To help organizations combat fraudulent calls, phone carriers have also adopted STIR/SHAKEN standards, which use certificates to digitally sign phone calls and document authenticity. Each call receives an attestation rating from carriers, indicating the level of confidence in the trustworthiness of the call.
This type of signal information can help organizations that are of particularly high value to fraudsters, such as financial services companies, identify calls that need a higher level of scrutiny and even perhaps trigger fraud department intervention. The idea is that bad actors will become uncomfortable enough with deeper examination that they will abandon their efforts and move on.
“...organizations can use additional tactics and evaluation on those [high risk] contacts to determine the authenticity of the callers before divulging any sensitive information.”
While even STIR/SHAKEN standards may not label every fraudulent call, they do provide an important tool in the ever-growing arsenal to combat fraud. It is critical for enterprises to be aware not only of the standards but also of how they can be leveraged to provide actionable information.
3. Step up to stay a step ahead.
Of course, organizations of all stripes must remain vigilant to prevent fraud, but they must also keep abreast of new tactics adopted by increasingly savvy fraudsters. As entities put up new roadblocks, bad actors tend to respond with new techniques to get around them or simply find another way in.

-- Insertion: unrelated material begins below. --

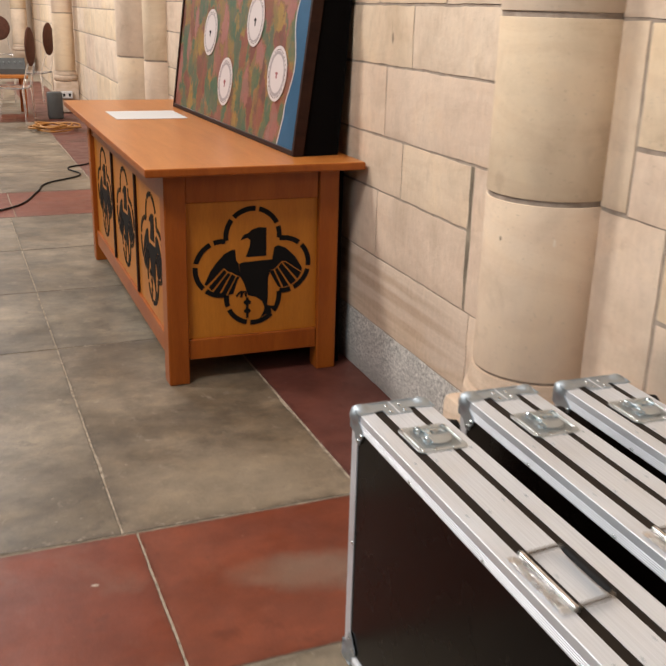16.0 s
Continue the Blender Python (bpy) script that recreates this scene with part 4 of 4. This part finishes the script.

As our report demonstrates, fraud in multiple channels is persistent. Constant innovation is necessary to thwart bad actors while protecting customers and their sensitive information.
By continuously seeking better data, analytics, and technology, organizations can implement a friction-right authentication approach at any point of the customer journey. [Thereby] ensuring a positive experience for trusted clientele while dissuading fraudsters from their malicious intentions.